▸ **Data extract**:
* * * * *

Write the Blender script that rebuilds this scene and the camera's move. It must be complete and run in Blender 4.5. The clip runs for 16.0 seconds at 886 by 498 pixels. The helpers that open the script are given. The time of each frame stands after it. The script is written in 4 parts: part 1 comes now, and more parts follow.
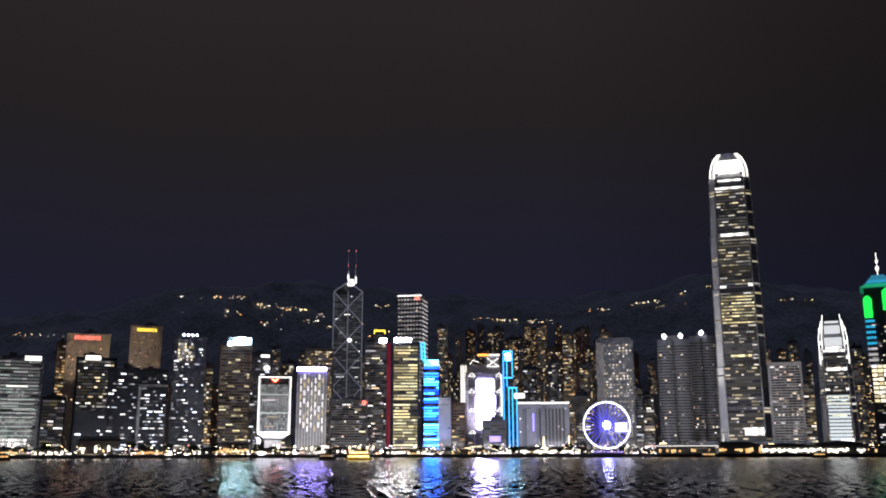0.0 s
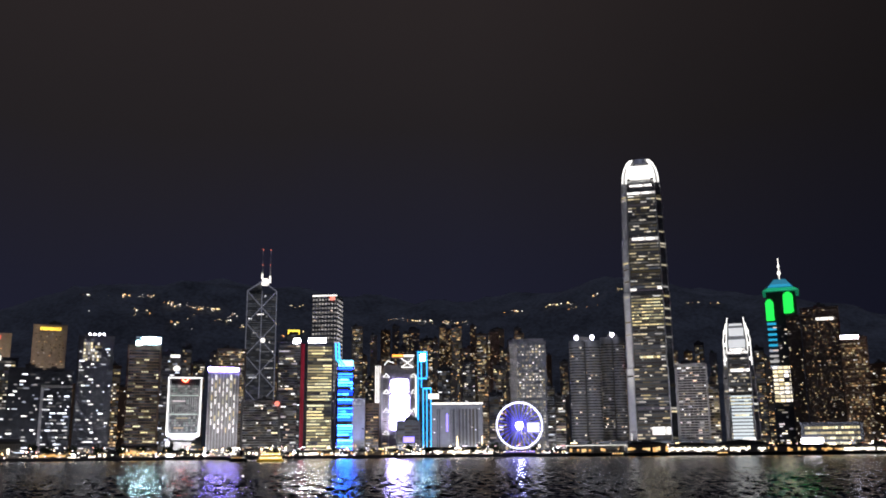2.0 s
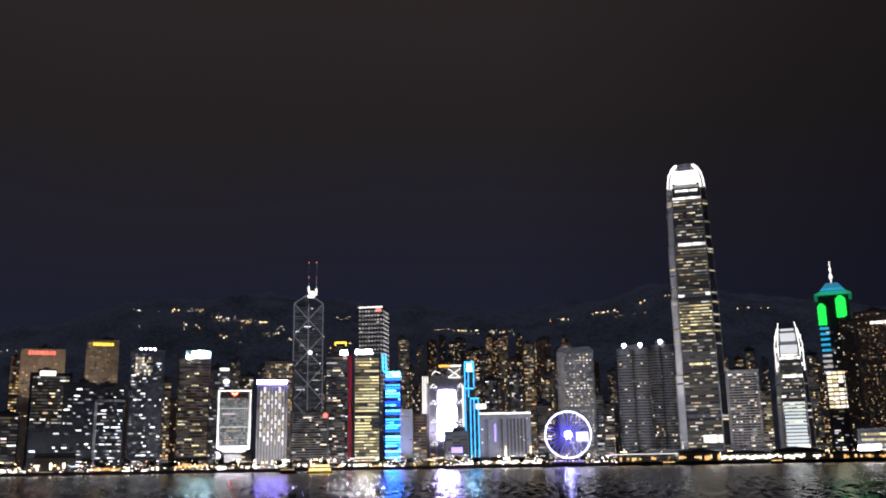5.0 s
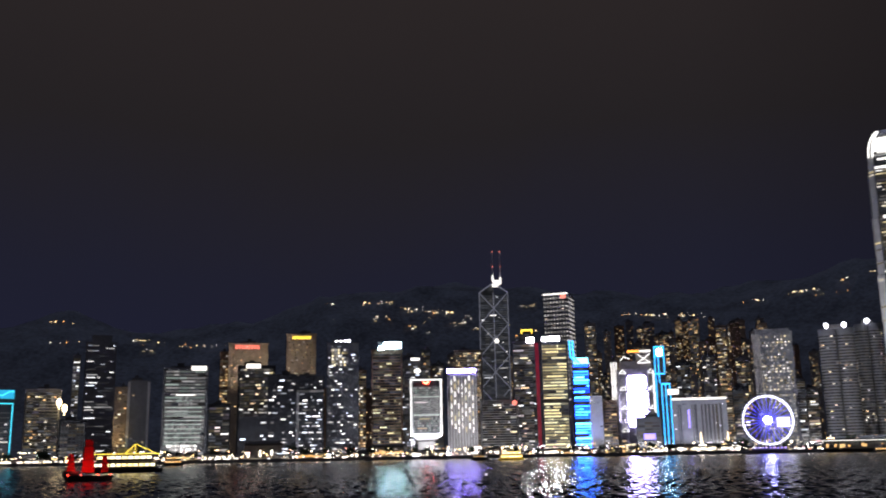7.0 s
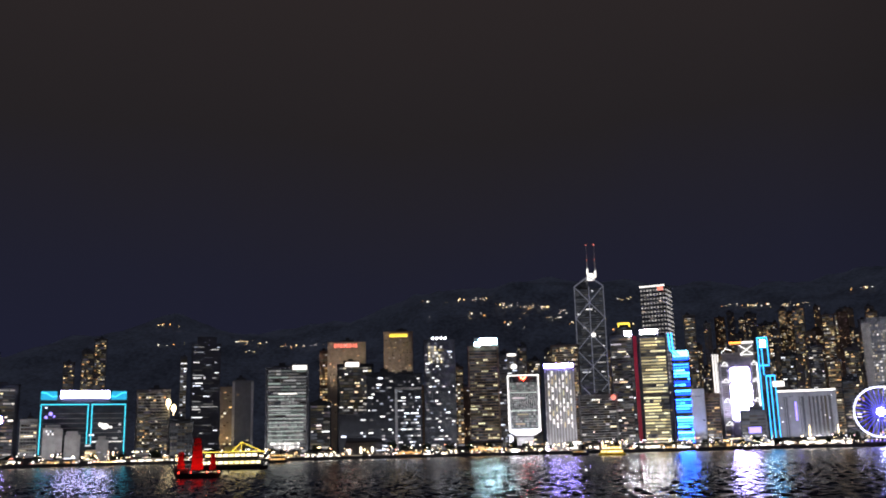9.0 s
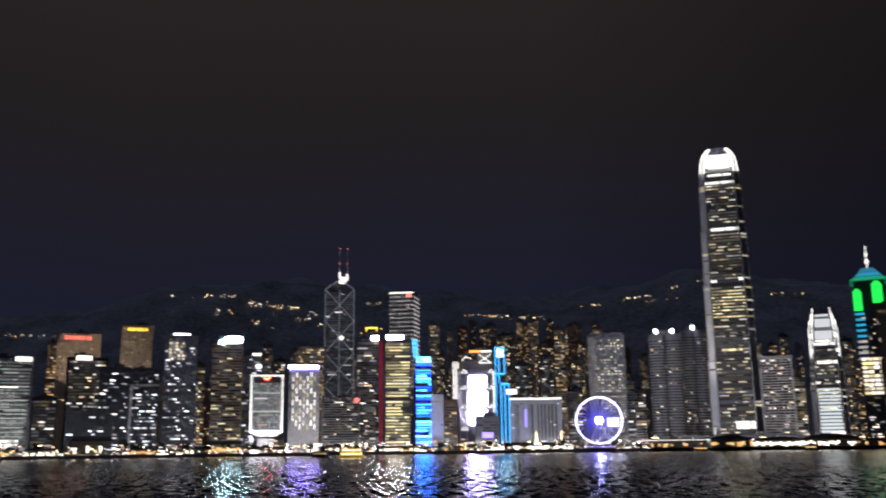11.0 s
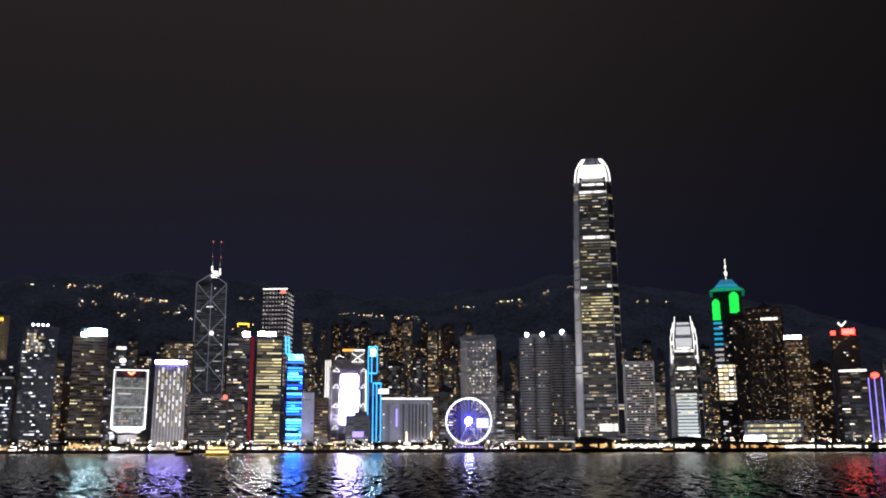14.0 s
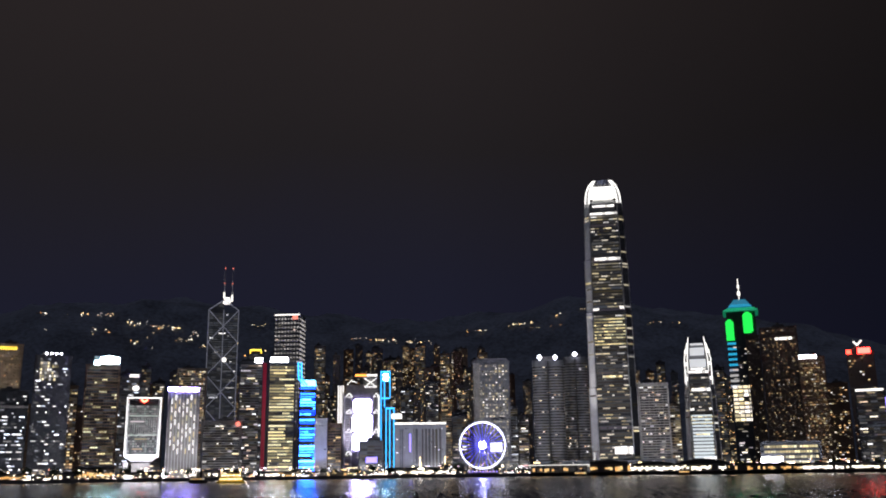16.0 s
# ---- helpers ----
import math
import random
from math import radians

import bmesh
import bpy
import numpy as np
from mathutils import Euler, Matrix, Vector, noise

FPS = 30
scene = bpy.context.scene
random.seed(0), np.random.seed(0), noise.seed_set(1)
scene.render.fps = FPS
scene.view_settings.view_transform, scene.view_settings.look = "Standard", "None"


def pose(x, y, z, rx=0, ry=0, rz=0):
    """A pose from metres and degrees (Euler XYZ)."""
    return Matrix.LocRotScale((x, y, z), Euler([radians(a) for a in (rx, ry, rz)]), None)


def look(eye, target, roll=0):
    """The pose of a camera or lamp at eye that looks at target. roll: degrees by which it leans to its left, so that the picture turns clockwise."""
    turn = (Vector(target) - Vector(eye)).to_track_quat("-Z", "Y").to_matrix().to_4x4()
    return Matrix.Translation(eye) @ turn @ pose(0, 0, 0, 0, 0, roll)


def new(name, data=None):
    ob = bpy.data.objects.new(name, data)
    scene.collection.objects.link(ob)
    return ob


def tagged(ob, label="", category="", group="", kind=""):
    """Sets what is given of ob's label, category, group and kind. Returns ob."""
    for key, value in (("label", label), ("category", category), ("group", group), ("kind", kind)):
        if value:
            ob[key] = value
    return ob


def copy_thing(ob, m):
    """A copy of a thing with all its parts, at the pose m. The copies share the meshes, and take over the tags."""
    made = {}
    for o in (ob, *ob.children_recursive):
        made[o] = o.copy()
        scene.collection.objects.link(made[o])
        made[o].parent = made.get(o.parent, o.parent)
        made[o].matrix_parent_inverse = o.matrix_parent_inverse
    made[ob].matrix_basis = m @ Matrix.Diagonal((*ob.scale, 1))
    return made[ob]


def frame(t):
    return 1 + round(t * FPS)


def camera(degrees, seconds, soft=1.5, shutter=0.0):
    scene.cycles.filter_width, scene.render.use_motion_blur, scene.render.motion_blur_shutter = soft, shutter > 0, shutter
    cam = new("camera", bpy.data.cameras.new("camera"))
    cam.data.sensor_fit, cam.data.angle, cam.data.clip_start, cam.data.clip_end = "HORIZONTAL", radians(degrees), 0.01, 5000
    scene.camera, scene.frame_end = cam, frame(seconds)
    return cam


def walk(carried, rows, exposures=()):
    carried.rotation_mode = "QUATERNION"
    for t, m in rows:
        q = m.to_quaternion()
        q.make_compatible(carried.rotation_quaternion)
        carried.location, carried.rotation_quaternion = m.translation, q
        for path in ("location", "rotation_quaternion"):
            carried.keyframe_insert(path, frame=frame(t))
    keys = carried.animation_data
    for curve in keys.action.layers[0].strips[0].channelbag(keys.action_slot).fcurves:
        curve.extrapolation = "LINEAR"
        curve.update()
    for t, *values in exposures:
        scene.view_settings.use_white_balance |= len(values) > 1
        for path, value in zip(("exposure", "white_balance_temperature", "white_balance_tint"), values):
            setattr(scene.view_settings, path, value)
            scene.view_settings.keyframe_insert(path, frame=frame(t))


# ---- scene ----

* * * * *

▸ **Exercise aim**:
Extract from the listing above the lines between the line containing "scene.camera, scene.frame_end = cam, frame(seconds)" and the line containing "scene.view_settings.use_white_balance |= len(values)", keeping both of those lines. Output nothing else.

▸ **Output of the task**:
    scene.camera, scene.frame_end = cam, frame(seconds)
    return cam


def walk(carried, rows, exposures=()):
    carried.rotation_mode = "QUATERNION"
    for t, m in rows:
        q = m.to_quaternion()
        q.make_compatible(carried.rotation_quaternion)
        carried.location, carried.rotation_quaternion = m.translation, q
        for path in ("location", "rotation_quaternion"):
            carried.keyframe_insert(path, frame=frame(t))
    keys = carried.animation_data
    for curve in keys.action.layers[0].strips[0].channelbag(keys.action_slot).fcurves:
        curve.extrapolation = "LINEAR"
        curve.update()
    for t, *values in exposures:
        scene.view_settings.use_white_balance |= len(values) > 1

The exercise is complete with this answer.